中:メンバーの“えっ!? マジでやるの?”を、“やってやったぜ!”に変えたかったんです。そういうところで1つの作品を作ったという達成感が生まれるんじゃないかなと思ったから。
●実際にやってみて、どうだったんですか?
和田:スカートって、足がすごくスースーするんだなと思いました。
助川:初めてすね毛を剃ったんですけど、“きれいにするのって良いな”と思いました(笑)。でも当初、俺はすごく反対していたんですよ。初めてのMVで“女装って画的にどうなの?”って普通に考えちゃって。
●それが普通の反応ですよね(笑)。
助川:でもすごく悔しいんですけど、言われた通り確かに達成感があって。作品として“必要だったな”というのは感じていますね。
和田:面白いものに仕上がったなと。2種類くらいの衣装だけでやっているよりは、観ている側も面白いかなと思います。
野村:最初はどうなるかわからなかったんですけど、結局やっていることは変わらないというか。本気で演奏するというところは何も変わらなくて、服装が変わっているだけなんです。完成された作品を見ると、ちゃんと大人に成長していく様が表現できていて。女子高生の制服を着たこともプラスになっているなと思ったので、“やったな”と思いました。
●ちゃんと意味のあるものにできている。
野村:そうなりましたね。友だちに見せても最初は“えっ、何で?”ってなるんですけど、後半になると“そういうことか”と気付いてもらえるから。“最後まで観ろよ”っていう感じで、ドヤ顔になっちゃいます(笑)。
中:これからFINE MOTIONを知ってくれる人たちへの大きな一歩となるMVを作るということは意識していて。
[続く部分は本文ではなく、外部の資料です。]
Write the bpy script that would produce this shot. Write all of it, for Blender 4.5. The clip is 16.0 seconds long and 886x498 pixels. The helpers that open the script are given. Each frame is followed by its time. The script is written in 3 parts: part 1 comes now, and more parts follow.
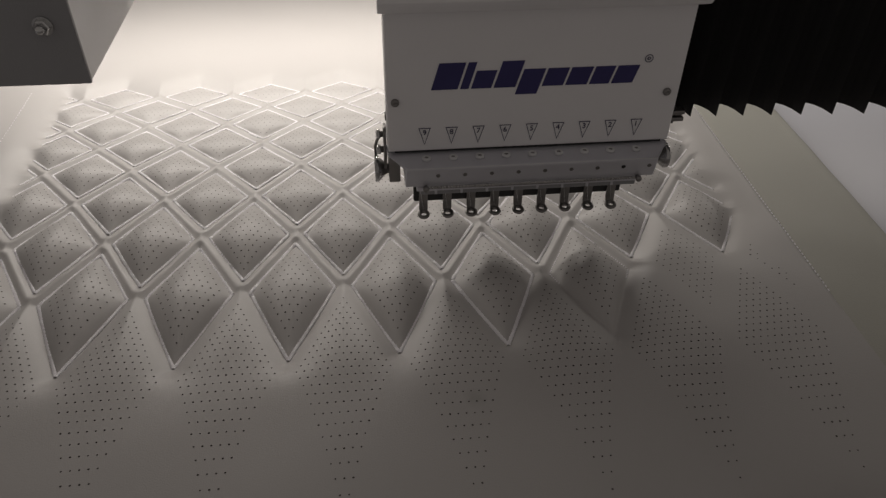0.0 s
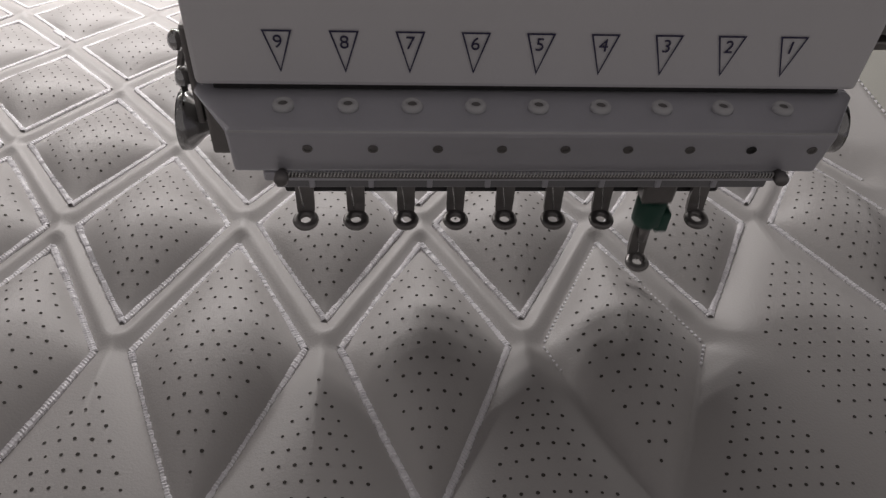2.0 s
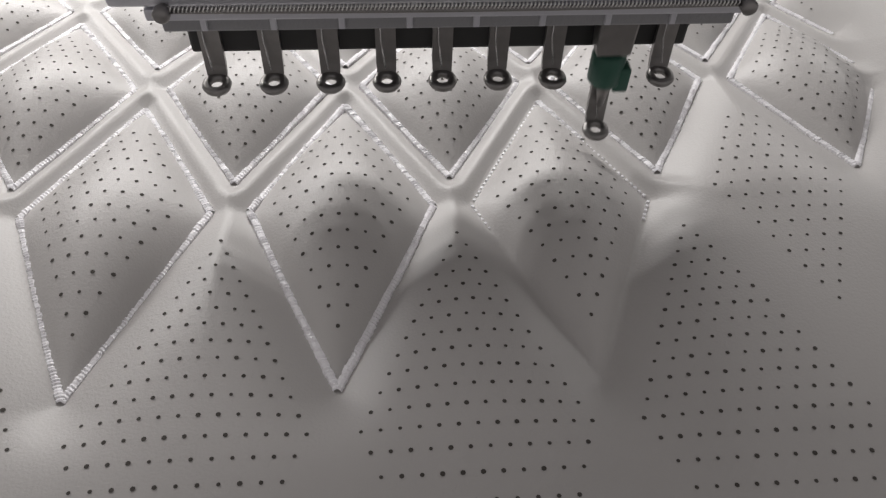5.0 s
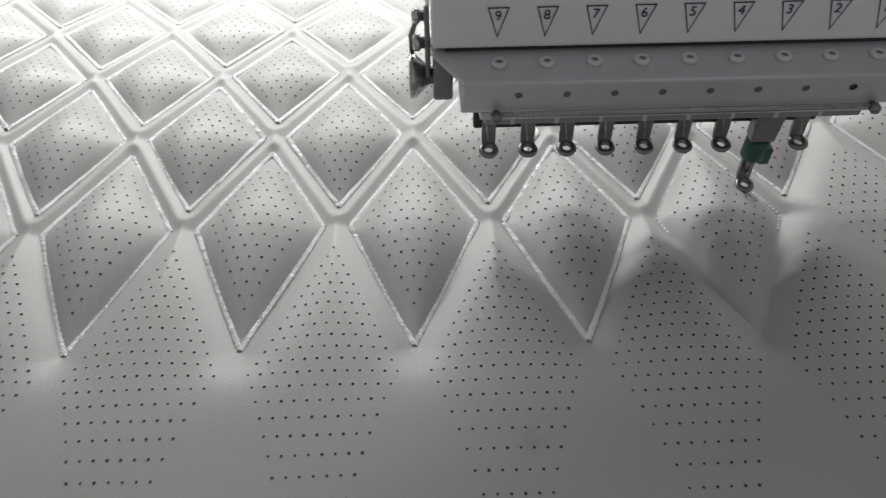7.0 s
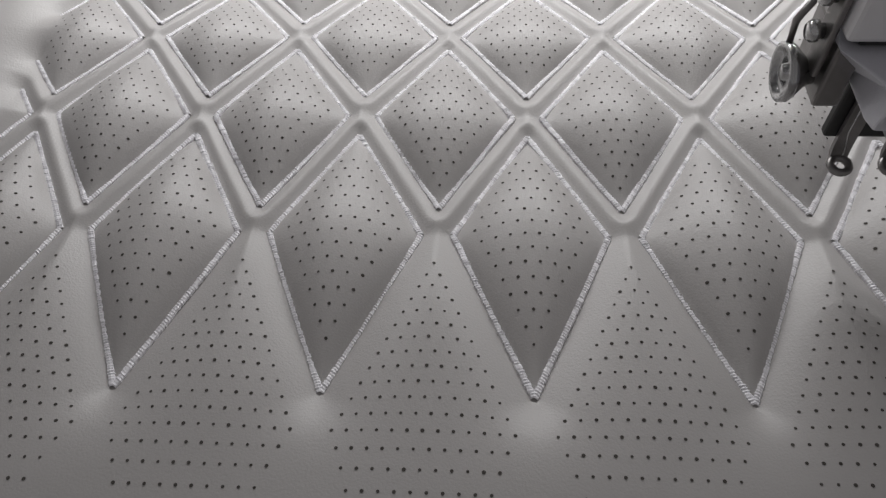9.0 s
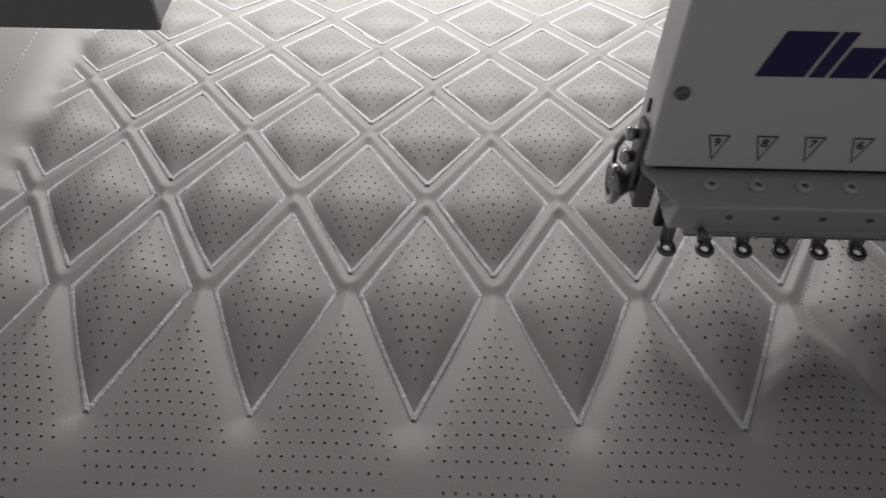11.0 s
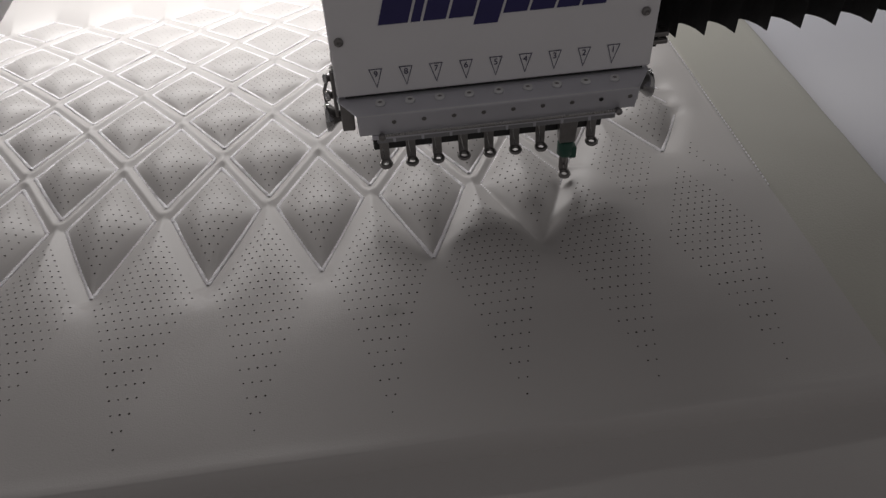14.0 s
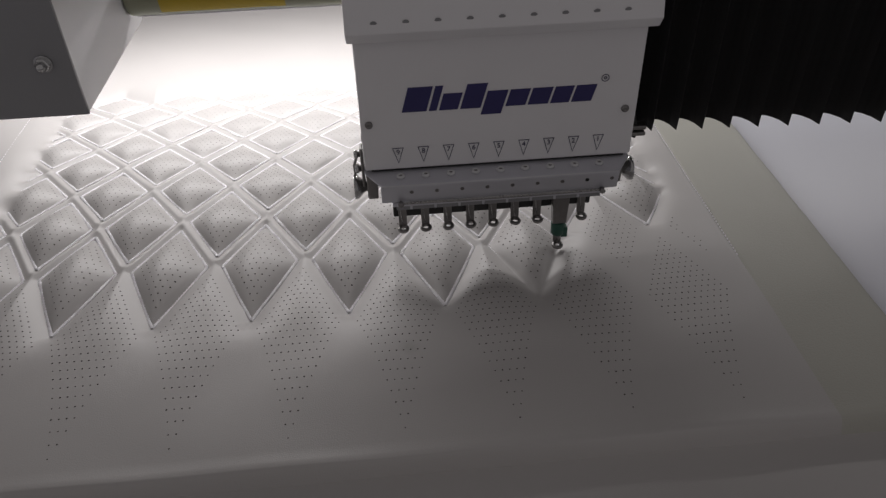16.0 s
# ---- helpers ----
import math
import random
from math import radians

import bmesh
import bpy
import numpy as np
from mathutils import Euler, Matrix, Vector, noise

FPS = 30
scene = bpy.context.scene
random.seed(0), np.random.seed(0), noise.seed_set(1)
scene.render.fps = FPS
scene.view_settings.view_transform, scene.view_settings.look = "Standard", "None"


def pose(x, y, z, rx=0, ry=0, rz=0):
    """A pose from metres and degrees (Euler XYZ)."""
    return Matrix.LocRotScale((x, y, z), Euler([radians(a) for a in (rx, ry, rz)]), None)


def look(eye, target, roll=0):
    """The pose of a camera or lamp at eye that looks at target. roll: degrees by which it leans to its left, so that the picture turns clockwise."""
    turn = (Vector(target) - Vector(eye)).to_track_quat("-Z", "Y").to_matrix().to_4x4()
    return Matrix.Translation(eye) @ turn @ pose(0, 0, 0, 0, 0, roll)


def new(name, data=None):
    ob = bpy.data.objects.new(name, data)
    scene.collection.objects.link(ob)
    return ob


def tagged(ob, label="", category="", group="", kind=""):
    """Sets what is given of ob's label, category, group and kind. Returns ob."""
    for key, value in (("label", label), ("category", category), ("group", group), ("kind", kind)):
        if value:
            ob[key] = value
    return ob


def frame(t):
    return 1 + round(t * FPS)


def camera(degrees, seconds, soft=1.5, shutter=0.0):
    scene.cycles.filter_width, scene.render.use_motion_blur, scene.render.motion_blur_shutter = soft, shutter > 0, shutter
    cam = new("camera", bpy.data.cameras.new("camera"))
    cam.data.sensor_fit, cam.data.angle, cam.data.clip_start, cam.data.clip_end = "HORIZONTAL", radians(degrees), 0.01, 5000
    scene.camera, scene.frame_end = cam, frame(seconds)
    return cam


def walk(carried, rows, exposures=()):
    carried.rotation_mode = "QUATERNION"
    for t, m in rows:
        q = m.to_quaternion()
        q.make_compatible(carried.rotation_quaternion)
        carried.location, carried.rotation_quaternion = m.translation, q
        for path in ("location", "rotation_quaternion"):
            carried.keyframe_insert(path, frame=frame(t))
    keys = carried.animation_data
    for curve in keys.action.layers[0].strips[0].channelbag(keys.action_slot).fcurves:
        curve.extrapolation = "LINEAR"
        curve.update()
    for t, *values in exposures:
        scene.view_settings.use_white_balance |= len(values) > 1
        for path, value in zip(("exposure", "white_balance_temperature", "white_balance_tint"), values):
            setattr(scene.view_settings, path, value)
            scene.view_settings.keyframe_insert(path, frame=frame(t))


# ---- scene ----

そして逆に、今までFINE MOTIONを応援してくれた人たちへの1つの答えだとも思っているんです。お客さんの顔を思い浮かべた時に“男だけじゃなかったな”というのはあったので、そういう人たちも全部含めて“どうしても大人になっていく上で悩みは出てくるよね”というところで一緒に親近感を覚えられるような作品にしたかった。そういう意味で「星を観ていた」をリード曲にも選んだし、本当に“みんなのうた”ができたなと思います。